Market Dynamics and Inter-Asset Relationships: The correlation between EUR/USD and U.S. equity indices has tightened to 0.78, reflecting their responsiveness to shifting Fed expectations. Gold’s rally above $4,100 and Bitcoin’s pullback toward $105,000 highlight a broader risk-rotation narrative, illustrating how dollar strength can coexist with asset diversification. This environment generally limits extreme FX volatility while enhancing directional movements when new data recalibrates expectations. Taking into account the interaction of technical and macroeconomic elements—steady eurozone policy, dovish Fed outlook, and a weakening dollar environment—EUR/USD (1.1560) presents a short-term neutral position while maintaining a medium-term bullish inclination.

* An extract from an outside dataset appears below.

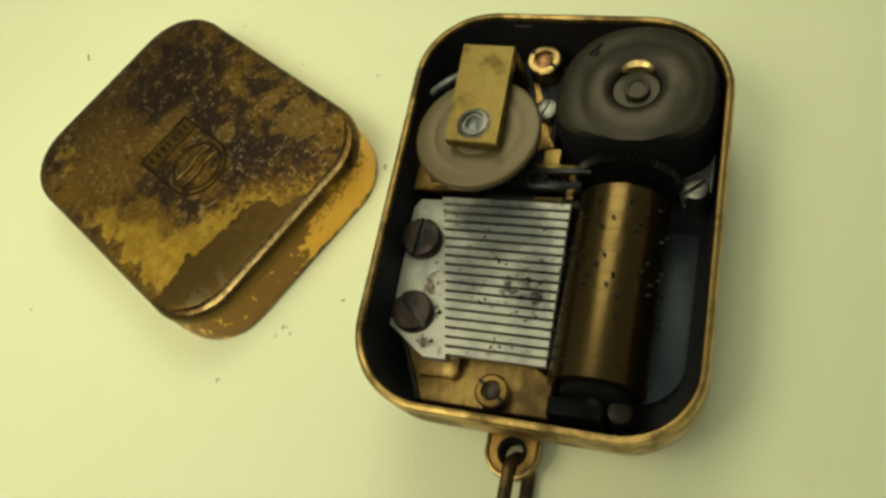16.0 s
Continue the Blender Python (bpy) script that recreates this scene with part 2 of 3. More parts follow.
COMB, DISC, TABLE = comb_steel(), disc_plastic(), tabletop()
EMBOSS = metal("embossed_brass", (0.075, 0.046, 0.015), (0.03, 0.02, 0.011), 0.4, 0.45)
RUBBED = metal("rubbed_brass", (0.17, 0.105, 0.027), (0.075, 0.047, 0.016), 0.4, 0.45, 1500)
BEAD = bead_metal()
LID_TOP, LID_SIDE = lid_metal("lid_lacquer_top", False), lid_metal("lid_lacquer_wall", True)


def case_metal(name, dark, gold):
    n = Nodes(name)
    broad, fine = n.noise(260, 6, 0.65), n.noise(2200, 3)
    worn = n.ramp(broad, 0.36, 0.6)
    colour = n.mix(worn, dark, gold)
    n.bump(broad, 0.2, 0.0001)
    return n.done(n.mix(n.ramp(fine, 0.6, 0.75), colour, (0.3, 0.2, 0.075)), n.ramp(worn, 0, 1, 0.5, 0.32), 0.95)


CASE, CASE_BODY = case_metal("rim_brass", (0.12, 0.08, 0.03), (0.5, 0.33, 0.11)), case_metal("body_brass", (0.13, 0.078, 0.024), (0.45, 0.275, 0.075))
# brown patches carry a coppery reflection in the colour of the dark inside
CASE_IN = metal("case_inside", (0.07, 0.052, 0.04), (0.025, 0.027, 0.032), 0.45, 0.6, 300, 0.75)


# ---- mesh helpers (millimetres) ----
def part(name, bm, material, parent, label="", at=None, smooth=True):
    """One mesh object from a bmesh in millimetres, under a thing or under a part."""
    bmesh.ops.recalc_face_normals(bm, faces=bm.faces[:])
    bmesh.ops.scale(bm, vec=(MM, MM, MM), verts=bm.verts[:])
    me = bpy.data.meshes.new(name)
    bm.to_mesh(me)
    bm.free()
    me.materials.append(material)
    if smooth:
        me.shade_smooth()
        me.set_sharp_from_angle(angle=radians(35))
    ob = new(name, me)
    ob.parent = parent
    if at is not None:
        ob.location = [v * MM for v in at]
    elif parent is not None and parent.type == "EMPTY":
        ob.location = -parent.location
    return tagged(ob, label) if label else ob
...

Traders need to keep an eye on the 1.1500–1.1530 range, which serves as the essential accumulation zone; maintaining a position above this level supports the potential for recovery towards 1.1620–1.1675. A decisive move above 1.1620 would validate the bullish reversal momentum. Conversely, persistent weakness beneath 1.1470 reestablishes the trajectory toward 1.1400. Currently, the fundamentals suggest a gradual appreciation of the euro as the dollar experiences a decline in policy support—positioning EUR/USD as a Buy on Dips, with a target of 1.1675 over the next two weeks, contingent on macro data meeting market expectations.